A segunda violência é a psicológica. “A criança humilhada, tudo que fala nada é aceito, os pais jogam todas frustrações da vida sobre ela, é uma criança com baixo autoestima, não consegue se relacionar na escola, no convívio social porque sofre pressão psicológica dentro de casa e bullying”.
A violência sexual é a que ganha maior notoriedade em razão da gravidade. “Muitos ainda têm a ideia que este tipo de violência é somente da junção carnal. Qualquer toque em regiões íntimas de criança e adolescente já é estupro de vulnerável. O aliciamento de criança para obter vantagem financeira em troca de favores é crime sexual.

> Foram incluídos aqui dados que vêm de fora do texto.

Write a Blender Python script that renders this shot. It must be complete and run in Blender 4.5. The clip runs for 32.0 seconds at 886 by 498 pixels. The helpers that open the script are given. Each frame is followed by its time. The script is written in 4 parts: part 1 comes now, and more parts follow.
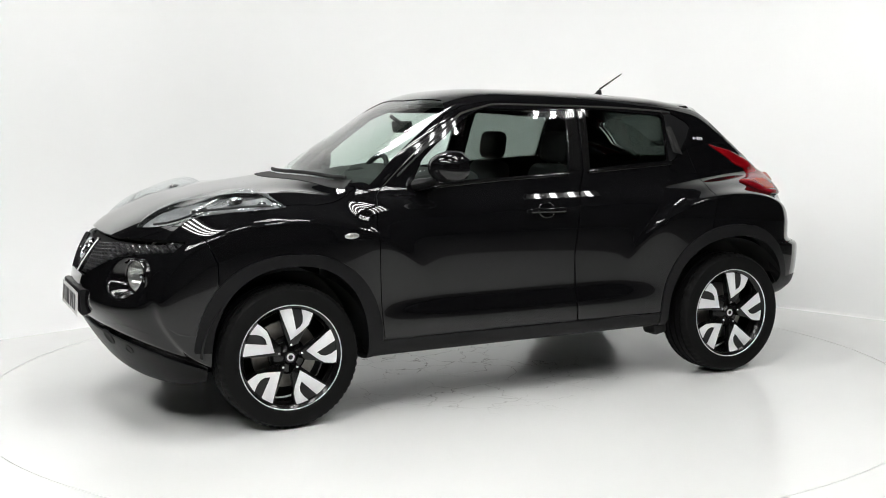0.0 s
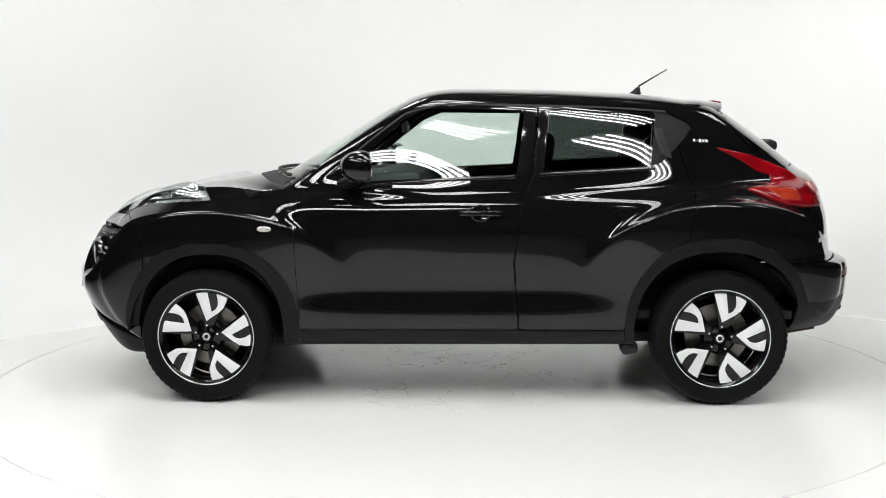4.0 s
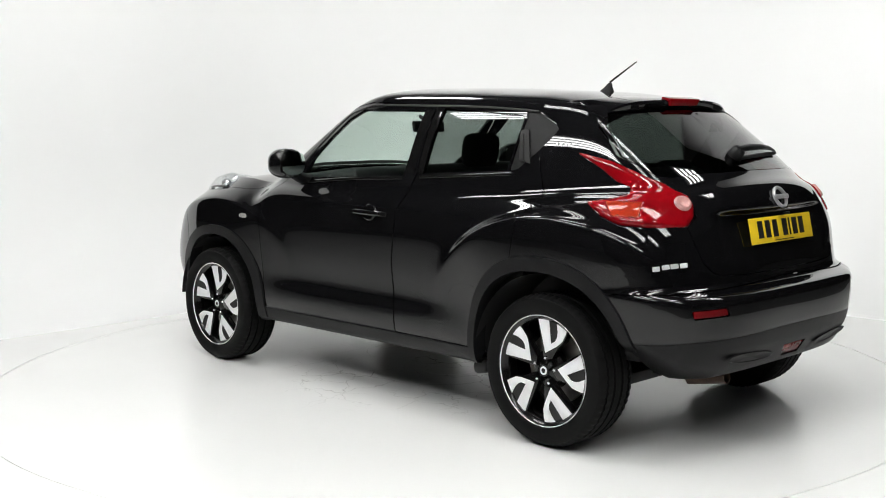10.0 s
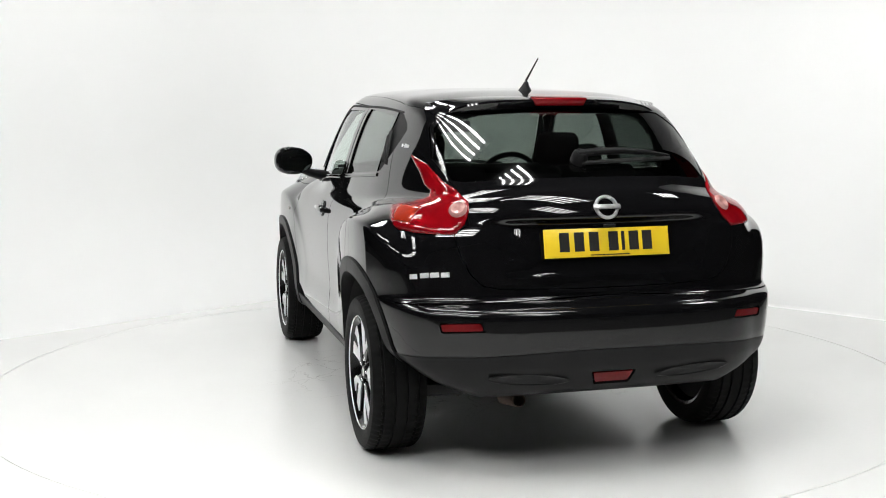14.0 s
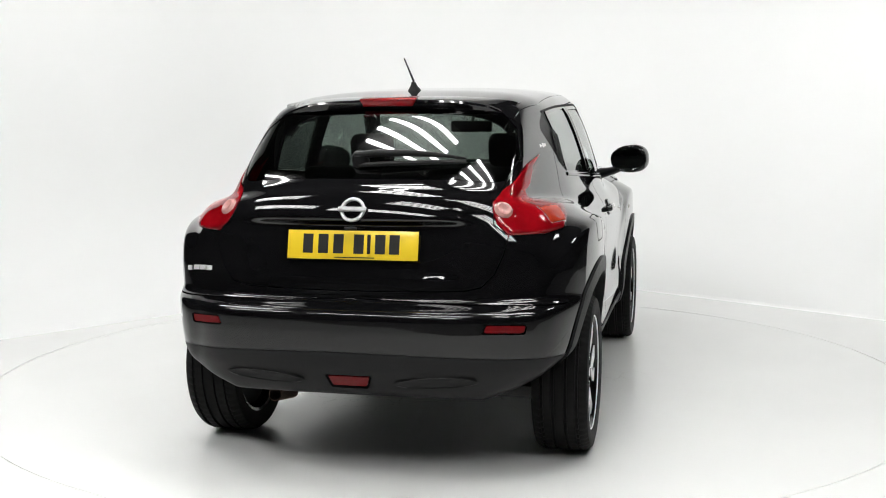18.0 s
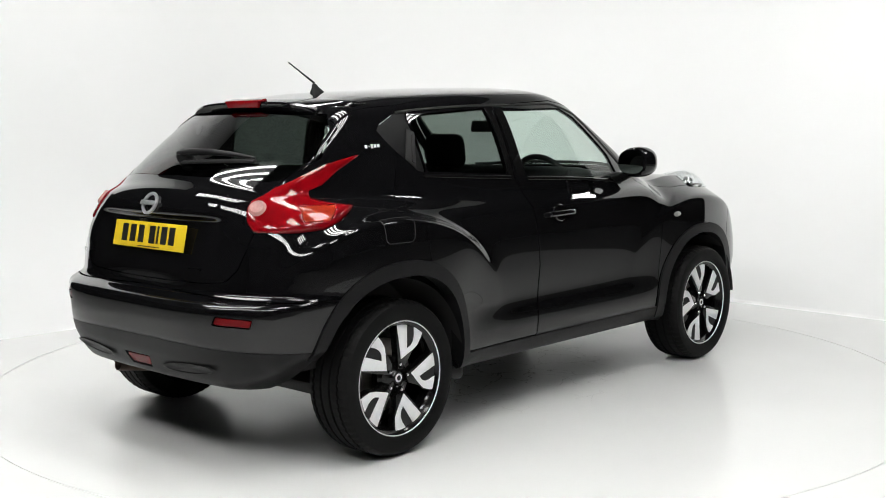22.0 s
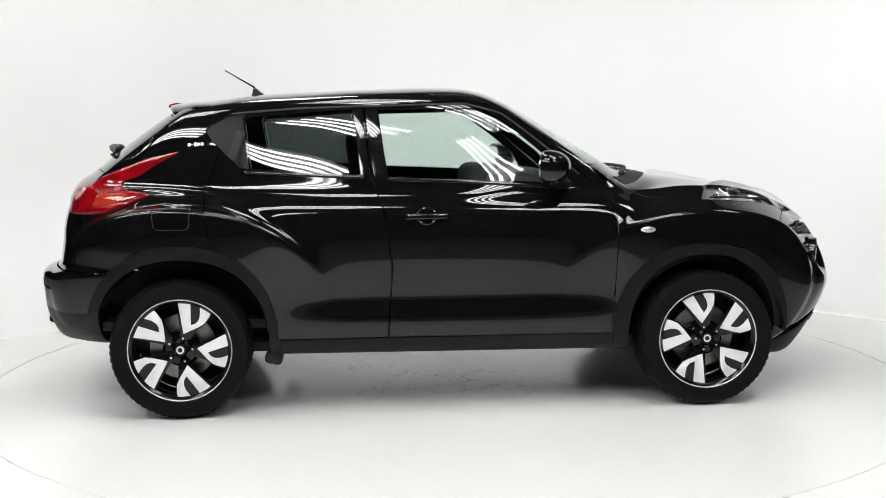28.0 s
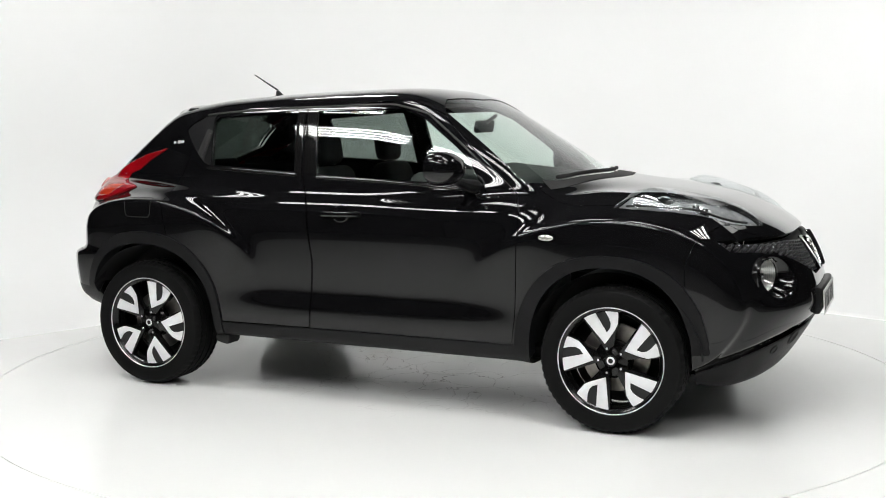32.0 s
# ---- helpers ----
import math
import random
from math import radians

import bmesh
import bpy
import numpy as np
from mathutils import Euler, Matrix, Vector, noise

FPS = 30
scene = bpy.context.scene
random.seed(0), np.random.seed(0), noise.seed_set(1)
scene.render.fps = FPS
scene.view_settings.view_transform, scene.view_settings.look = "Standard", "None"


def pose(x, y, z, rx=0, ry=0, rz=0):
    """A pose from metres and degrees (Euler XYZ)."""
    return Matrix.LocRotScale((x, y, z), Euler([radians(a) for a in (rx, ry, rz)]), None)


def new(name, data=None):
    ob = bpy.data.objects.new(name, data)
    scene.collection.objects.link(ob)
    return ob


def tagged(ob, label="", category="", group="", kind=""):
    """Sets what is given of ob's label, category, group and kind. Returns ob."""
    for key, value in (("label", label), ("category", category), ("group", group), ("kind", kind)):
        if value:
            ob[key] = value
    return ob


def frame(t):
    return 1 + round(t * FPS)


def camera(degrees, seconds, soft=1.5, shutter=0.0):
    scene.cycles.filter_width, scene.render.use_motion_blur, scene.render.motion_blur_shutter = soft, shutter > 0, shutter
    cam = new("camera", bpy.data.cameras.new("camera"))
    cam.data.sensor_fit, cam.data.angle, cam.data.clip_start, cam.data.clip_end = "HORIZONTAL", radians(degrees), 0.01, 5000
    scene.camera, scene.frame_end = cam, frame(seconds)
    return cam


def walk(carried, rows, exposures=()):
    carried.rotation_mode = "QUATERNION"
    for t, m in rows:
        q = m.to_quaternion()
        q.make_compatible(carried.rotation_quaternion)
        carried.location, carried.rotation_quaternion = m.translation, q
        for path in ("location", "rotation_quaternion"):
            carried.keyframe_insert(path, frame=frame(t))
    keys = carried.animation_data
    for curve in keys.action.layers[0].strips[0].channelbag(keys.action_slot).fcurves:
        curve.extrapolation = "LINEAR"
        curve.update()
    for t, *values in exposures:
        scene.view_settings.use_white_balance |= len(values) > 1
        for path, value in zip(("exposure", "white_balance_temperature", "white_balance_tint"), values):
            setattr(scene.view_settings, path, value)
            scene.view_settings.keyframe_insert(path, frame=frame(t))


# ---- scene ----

Oferecer dinheiro para meninos e meninas é prostituição infantil”.
A promotora explicou que a lei não dá a criança e ao adolescente poder de consentimento para atos sexuais porque são pessoas em desenvolvimento. “Abaixo de 14 anos não é permitido qualquer ato sexual, isso seria a banalização da infância e a introdução de meninos e meninas precocemente na vida sexual. Não cabe a nós criminalizar a vítima e isso acontece com muita intercorrência por causa desta falsa ideia. A lei é imperativa e para todos”.
A última forma de violência é a institucional, quando a criança relata dentro de uma determinada secretaria que sofreu violência e é desacreditada.